Over the desert she told the story of her afternoon adventure. “I wish I knew whether the fat little one is sick from overeating,” she said, “and whether Dorothy minded the scolding she probably got. I ought to have thought about the consequences, but I never do for myself, and so I didn’t for them. Getting in and out of scrapes is the whole fun of boarding-school, as far as I can see, but those infants said they were honor girls, so I guess they haven’t had as much experience with scrapes as I have. Will Miss Wales be awfully cross at me, do you think, for getting her little sister into a mess?”

Uncertainty on this point kept Marie from asking questions for two days. Then she confided her anxieties to Betty, and persuaded her to go and help find out what had happened when the “honor girls” came home from their belated expedition after medicine.

Dorothy came dancing down-stairs to receive them, flying into Betty’s arms, and wiggling hastily out to offer a polite hand-shake to Marie, who grinned sheepishly, and inquired for Janet.

“She’s all right now,” Dorothy told her, “but she felt pretty sick that night, and she says she doesn’t want any more cream puffs at present and maybe not ever.”

“And did you get scolded for being late?” asked Marie hastily.

“Well, yes, we did,” explained Dorothy. “But it wasn’t your fault a bit, Miss O’Toole. We ought to have said no and stuck to it. Miss Dick said we ought.”

“And did she take you off the honor list?” demanded Marie.
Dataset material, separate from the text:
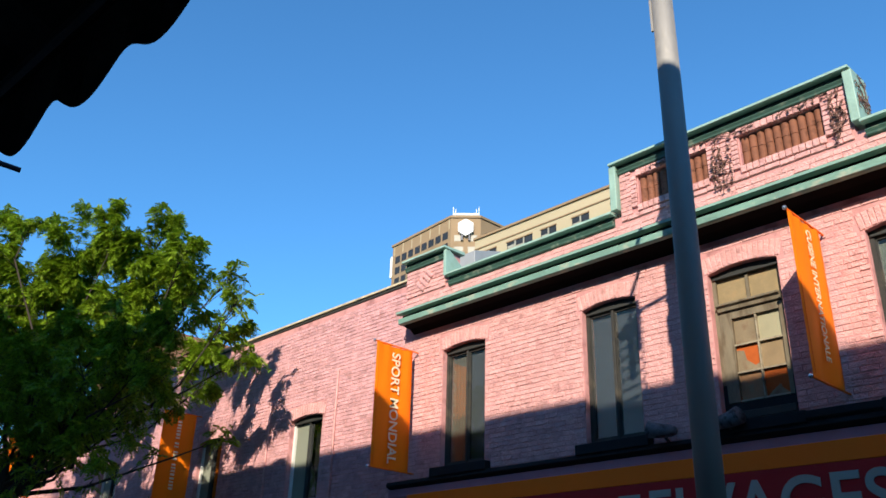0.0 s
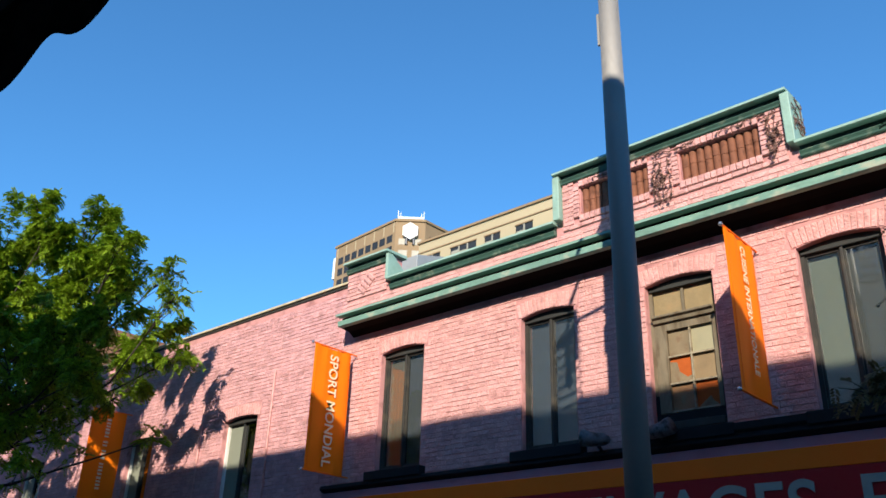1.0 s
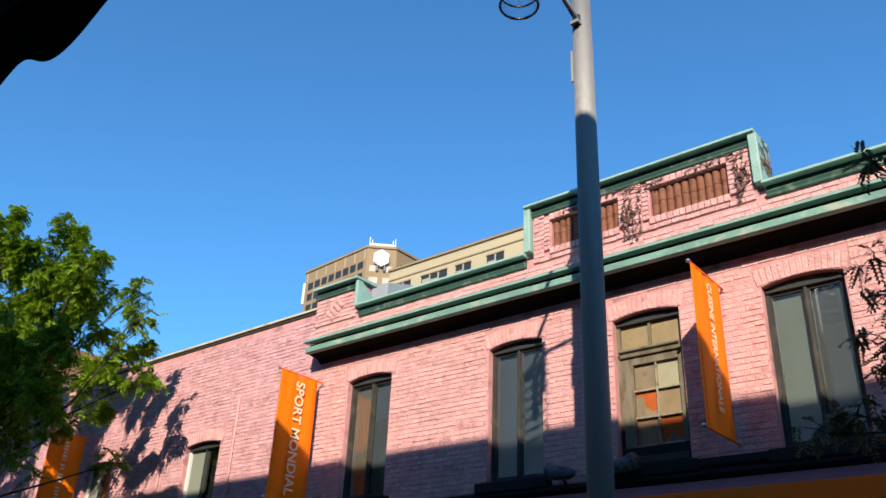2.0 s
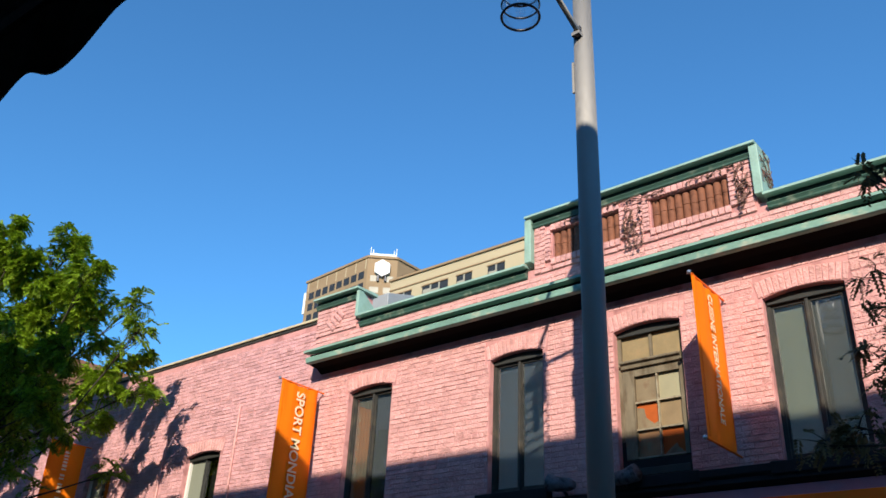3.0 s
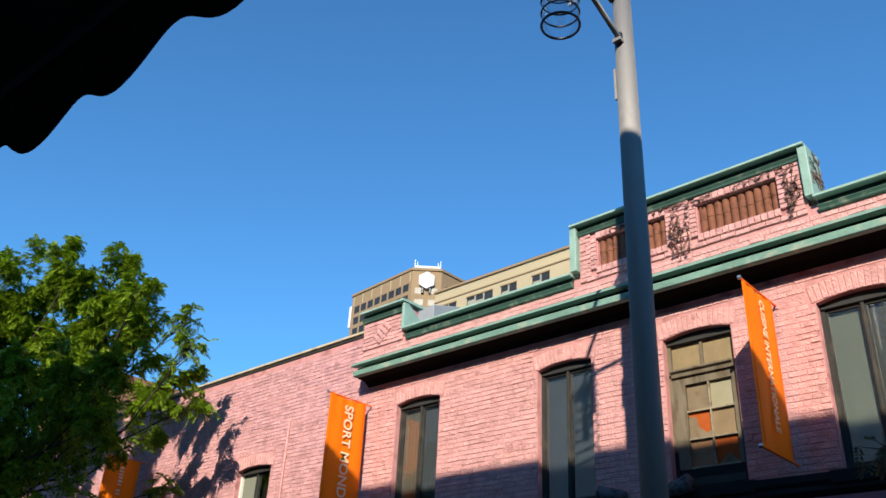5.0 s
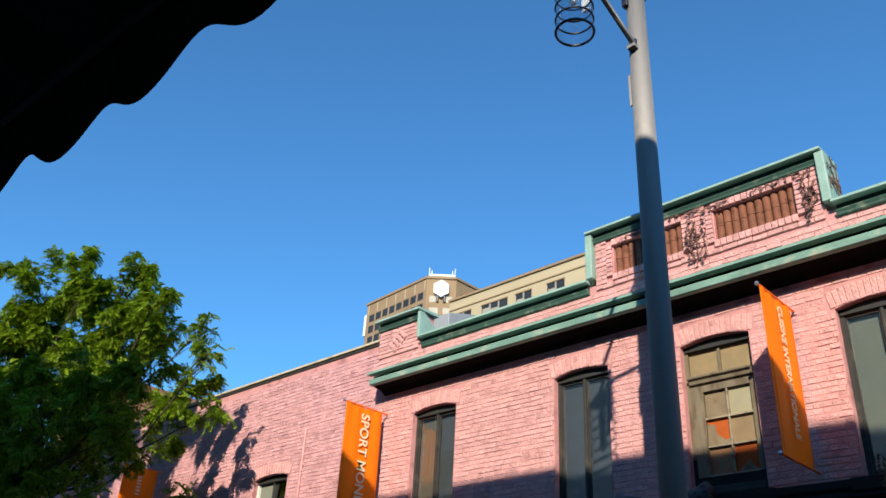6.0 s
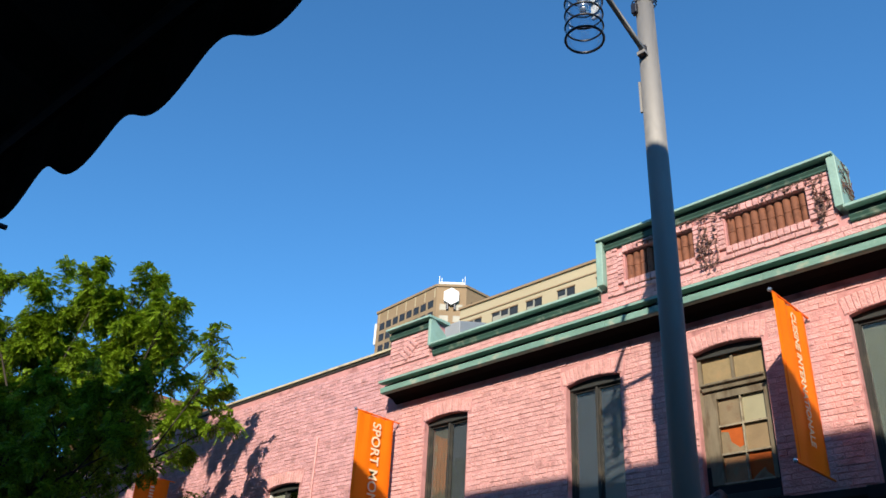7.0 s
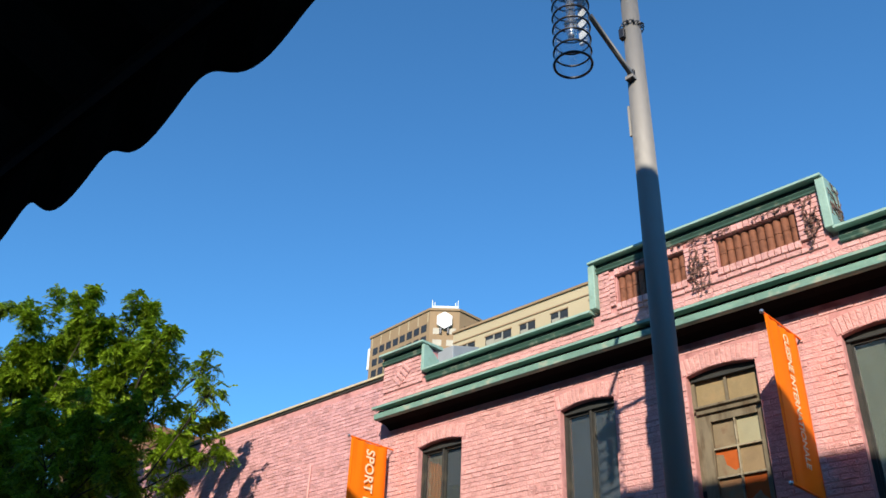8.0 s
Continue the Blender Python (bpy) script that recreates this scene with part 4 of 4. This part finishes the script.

“Well, yes, she did,” admitted the Smallest Sister reluctantly. “For the present she did. She said she felt that she must, as an example, but that she really thought we could be trusted pretty soon again. You see,” the Smallest Sister’s face was very earnest, “you don’t very often meet somebody who will give you the things you want the most of all in the world. We explained all that to Miss Dick, and she said it was an unusual ’sperience to have happen. And Betty dear, ought I to keep the sash and the ribbons and the ring? Miss Dick said I was to ask you about that. Only I—I didn’t tell her about the ring because—because I couldn’t stand it to have her say I mightn’t keep it,” sighed the Smallest Sister despairingly. “And it’s been just awful waiting for you to come, because Miss Dick said it would be best for me to wait till you came, and not on any account to send for you.”

“But wasn’t the school party last night?” asked Marie.

The Smallest Sister nodded. “I wore my mussy old sash to that.”

“So you didn’t get quite what you wanted after all,” said Marie when Betty had decided that Dorothy might keep Marie’s presents, only Marie mustn’t do so any more. “You wanted a sash to wear to the party, and you only got one you couldn’t wear, and I’m awfully sorry about getting you into a scrape with Miss Dick. I was so busy feeling grateful that day that I never thought about anything else.”

The Smallest Sister sighed. “It’s very hard to think of everything at once, isn’t it?” she said quaintly. “Yourself and the person that’s with you and the person that’s waiting. ’Specially the person that’s waiting.”

“Very ’specially the person that’s waiting,” repeated Montana Marie O’Toole, with a burst of merriment quite unwarranted by the Smallest Sister’s argument.

Betty Wales blushed a vivid scarlet and looked suspiciously at the mirthful Marie. But Marie was quite unconscious of Betty’s indignant scrutiny. Marie was looking blissfully at nothing in particular, and the Smallest Sister was looking in amazement at Marie. Betty Wales’s blush had therefore been quite unnecessary, and as soon as she was assured of that it faded as swiftly as it had come.